Israel, unions to start minimum wage talks as national strike looms

Strike could shut airport, trains, seaports

JERUSALEM (Reuters) — Israel's Finance Minister will start negotiations with the country's main labour union on Monday in a bid to avert a national strike over demands to sharply raise the minimum wage, the ministry said.

Israel's minimum wage stands at 4,300 shekels ($1,116) a month and the Histadrut — the umbrella organisation for hundreds of thousands of public service workers — is seeking a hike to 5,300.

Finance Minister Yair Lapid invited Histadrut Chairman Avi Nissenkorn and Zvika Oren, head of Israel's Manufacturers' Association for talks on Monday aimed at preventing a strike the Histadrut has set for Dec. 4 and would likely shut the airport, trains, seaports and government services.

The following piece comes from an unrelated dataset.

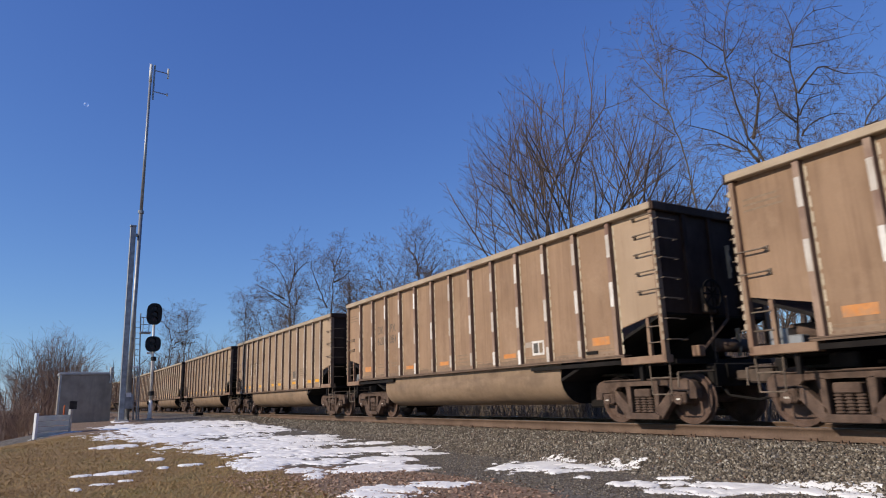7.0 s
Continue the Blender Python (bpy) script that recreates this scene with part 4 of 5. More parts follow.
def build_car(kind, m):
    """A gondola for coal: ribbed sides, two bathtub floors, open end platforms, two trucks. kind a has the higher sides."""
    ztop = 4.05 if kind == "a" else 3.945
    sill = SILL[kind]
    paint = "paint_" + kind
    label = "high tan ribbed coal gondola with faded orange marks" if kind == "a" else "dusty tan ribbed coal gondola with yellow marks"
    car = empty("coal_gondola", m, label, "coal gondola", "cars of the coal train")
    zc = ztop - 0.135
    for s in (-1, 1):
        y0, y1 = sorted((s * 1.50, s * 1.515))
        bm = bmesh.new()
        outline = [(-HALF + 0.03, 2.02), (-6.2, 1.80), (-6.2, sill + 0.05), (6.2, sill + 0.05), (6.2, 1.80), (HALF - 0.03, 2.02), (HALF - 0.03, zc), (-HALF + 0.03, zc)]
        slab(bm, outline, y0, y1)
        part("side_sheet", fixed(bm), paint, car)
        y0, y1 = sorted((s * 1.46, s * 1.648))
        bm = boxes((-HALF, HALF, y0, y1, zc, ztop))
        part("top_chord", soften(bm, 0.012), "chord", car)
        y0, y1 = sorted((s * 1.40, s * 1.612))
        bm = boxes((-6.3, 6.3, y0, y1, sill + 0.036, sill + 0.056), (-6.3, 6.3, *sorted((s * 1.575, s * 1.60)), sill, sill + 0.034))
        part("side_sill", bm, "sill", car, "thin rust-dark side sill")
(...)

National strikes cost Israel's economy an estimated 2 billion shekels a day.

Lapid, in a meeting with Nissenkorn on Friday, said he supports a rise in the minimum wage and helping those at the bottom of the wage scale.

He has said in the past that he would support a rise to 4,500 shekels a month. Economy Minister Naftali Bennett also has expressed support for a higher minimum wage.

According to the Organisation for Economic Co-Operation and Development (OECD), Israel's real minimum wage was in the middle of the pack - 12th out of 25 countries in 2013. In dollar terms, it was $14,291 a year in 2013, just behind the United States' $15,080.

This placed Israel well behind Australia — with the highest annual minimum wage at $30,389 — Luxembourg, the Netherlands, Belgium, Ireland, New Zealand, France, Canada, the UK and Japan.

But it was well above Mexico — the lowest at $1,285 — Chile, the Czech Republic, Estonia, Hungary, the Slovak Republic, Poland, Turkey, Portugal, Greece, Spain, Korea and Slovenia.

Nissenkorn called Israel's minimum wage a "starvation wage" and said it was the country's main problem.

"I do not see government ministers or Knesset (parliament) members capable of surviving a month on 4,300 shekels," he said, adding that he would not accept a monthly rise of 200 shekels.

Oren said he favoured a hike in the minimum wage as part of a comprehensive agreement that reduces the employers' tax and allows for more flexible working hours.

He said he opposed a strike "because it does not allow for real negotiations".

The minimum wage was last raised by 200 shekels a month in October 2012.